Este encuentro con la palabra viviente revela las prioridades más profundas del alma. Jesús, palabra viva, exige ir del conocimiento piadoso a la experiencia concreta, sin duda porque si la palabra no vivifica se torna irrelevante. Así nosotros como creyentes en Cristo, al meditar en esa tensión entre la palabra escrita y la Palabra viviente, podemos advertir una exigencia similar.
Nos regocijamos en que “tenemos la Biblia”, la palabra de Dios. Y eso es una innegable ventaja; es la base para el desarrollo de la experiencia cristiana. También nosotros podríamos decir: “Todo esto lo hemos guardado desde nuestra juventud”.
La tenemos, sí, la tenemos. La dominamos, y hacemos nuestra; hasta buscamos ser expertos en ella. Sin embargo, teniéndola, leyéndola, venerándola y predicándola aun distamos de ver sus frutos plenos en la faz de nuestro pueblo. Y nuestra realidad guatemalteca es un vivo ejemplo de ello. ¿Qué tanto ella se está beneficiando de que la palabra de Dios abunde? Rafael Prieto señala:
Deseamos apasionadamente dominar, queremos conquistar, dominamos cosas, dominamos la técnica, dominamos la noticia, la palabra y las ideas, dominamos a las personas, de algún modo intentaríamos dominar a Dios. Esta actitud dominadora y conquistadora origina problemas de orgullo, codicia, rivalidad. El mundo, nuestro mundo, se divide y se rompe. Es hora de cambiar dominio por respeto y cultivo.
Respiremos profundamente y pensemos en esto. Si dejamos un poco el romance que inspira nuestra posesión de la palabra de Dios, quizás podamos descubrir -no sin consternación- que aunque tenemos la Biblia, la palabra escrita de Dios, con frecuencia “ella aun no nos tiene a nosotros”. Lo confirma nuestra sociedad cristiana, que abraza y defiende la verdad de la palabra de Dios, que celebra estadísticas de propagación de la fe, que guarda la sana doctrina, pero que irónicamente, llora décadas de violencia, corrupción, hambre e insalubridad ¿es esta la buena noticia del Evangelio?
Podemos reclamar autoridad sobre el texto, su interpretación y su aplicación. Podemos sentir que logramos crecer en el conocimiento bíblico y teológico. Podemos ostentar un liderazgo bíblicamente respetable frente a otros. Pero amados y amadas hermanas “la palabra viviente es más que eso”. Es gracia recibida, es don de Dios, jamás utensilio a nuestro sabor y antojo.

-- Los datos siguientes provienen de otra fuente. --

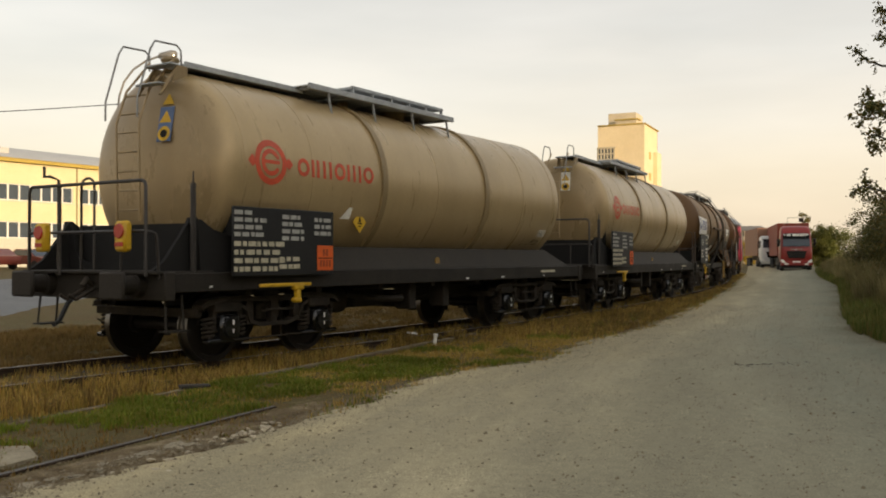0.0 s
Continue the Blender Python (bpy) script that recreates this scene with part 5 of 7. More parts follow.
# ---- ground, road, rails ----
def ground_mat(name, stops, s1, s2, fine, bump, rough=0.95, dist=0.02, grit=False):
    """Earthy surface: two noises mix the colours, a fine one gives grit."""
    m = bpy.data.materials.new(name)
    m.use_nodes = True
    N, L = m.node_tree.nodes, m.node_tree.links
    b = N["Principled BSDF"]
    b.inputs["Roughness"].default_value = rough
    b.inputs["Specular IOR Level"].default_value = 0.2
    tc = N.new("ShaderNodeTexCoord")
    ns = []
    for sc, det in ((s1, 7), (s2, 6), (fine, 5)):
        n = N.new("ShaderNodeTexNoise")
        n.inputs["Scale"].default_value, n.inputs["Detail"].default_value, n.inputs["Roughness"].default_value = sc, det, 0.65
        if grit and sc != fine:
            # patches drawn out along the road
            mp = N.new("ShaderNodeMapping")
            mp.vector_type = "TEXTURE"
            mp.inputs["Rotation"].default_value = (0, 0, radians(-18))
            mp.inputs["Scale"].default_value = (1.0, 4.0, 1.0)
            L.new(tc.outputs["Object"], mp.inputs[0])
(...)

Y como gracia recibida, es gracia que se da (y que urge para contribuir a la vida de quienes esperan que nuestra fe también sea acción).
En este orden de ideas la palabra viviente se resume en las palabras: “Si quieres ser perfecto, anda, vende lo que tienes, y dalo a los pobres, y tendrás tesoro en el cielo; y ven y sígueme.” Esto es lo necesario para ser completo (perfecto), lo que responde históricamente en cada contexto de la vida humana.
Esa palabra viviente no es el fin que nos edifica, sino es el medio para la edificación del pueblo del Señor, los y las que sufriendo en el camino nos desafían a vivir el amor práctico de Jesús. No hay, entonces, palabra viva, cuando ésta no trasciende el beneficio personal. Es justamente esta la que conduce a la vida plena y eterna, aquella tan anhelada por el interlocutor de Jesús.
Y si no es eso para nosotros o nosotras, tal vez tengamos que regresarnos por nuestro camino de comodidad, tristes tal vez, pero de regreso a nuestras posesiones materiales, espirituales o simbólicas.
En el nombre de Dios urgimos retomar nuestra posición frente a tan maravillosa revelación. No pretendamos el dominio y protagonismo del texto bíblico, jamás nuestros saberes serán suficientes para saciar el hambre de nuestros hermanos y hermanas. Tener la palabra no es tan bueno como que ella nos tome, nos vivifique, nos transforme, nos conduzca al trabajo por el reino de Dios en nuestra tierra. Que nos haga saltar la brecha de un punto a otro:
- De lo abstracto a lo concreto.
- De lo personal a lo colectivo
- De lo teórico a lo práctico.
- De lo cómodo a lo incómodo.
- De lo simple a lo complejo.
- De lo discreto al escándalo.
De gracia hemos recibido tanta palabra escrita, demos de gracia según la palabra viviente, ahí está la vida. Que la palabra de Dios deje de ser una posesión nuestra, el mero objeto de una identidad, y se convierta en el motor y guía de nuestras voluntades en la construcción de un mundo mejor para toda persona. Amén.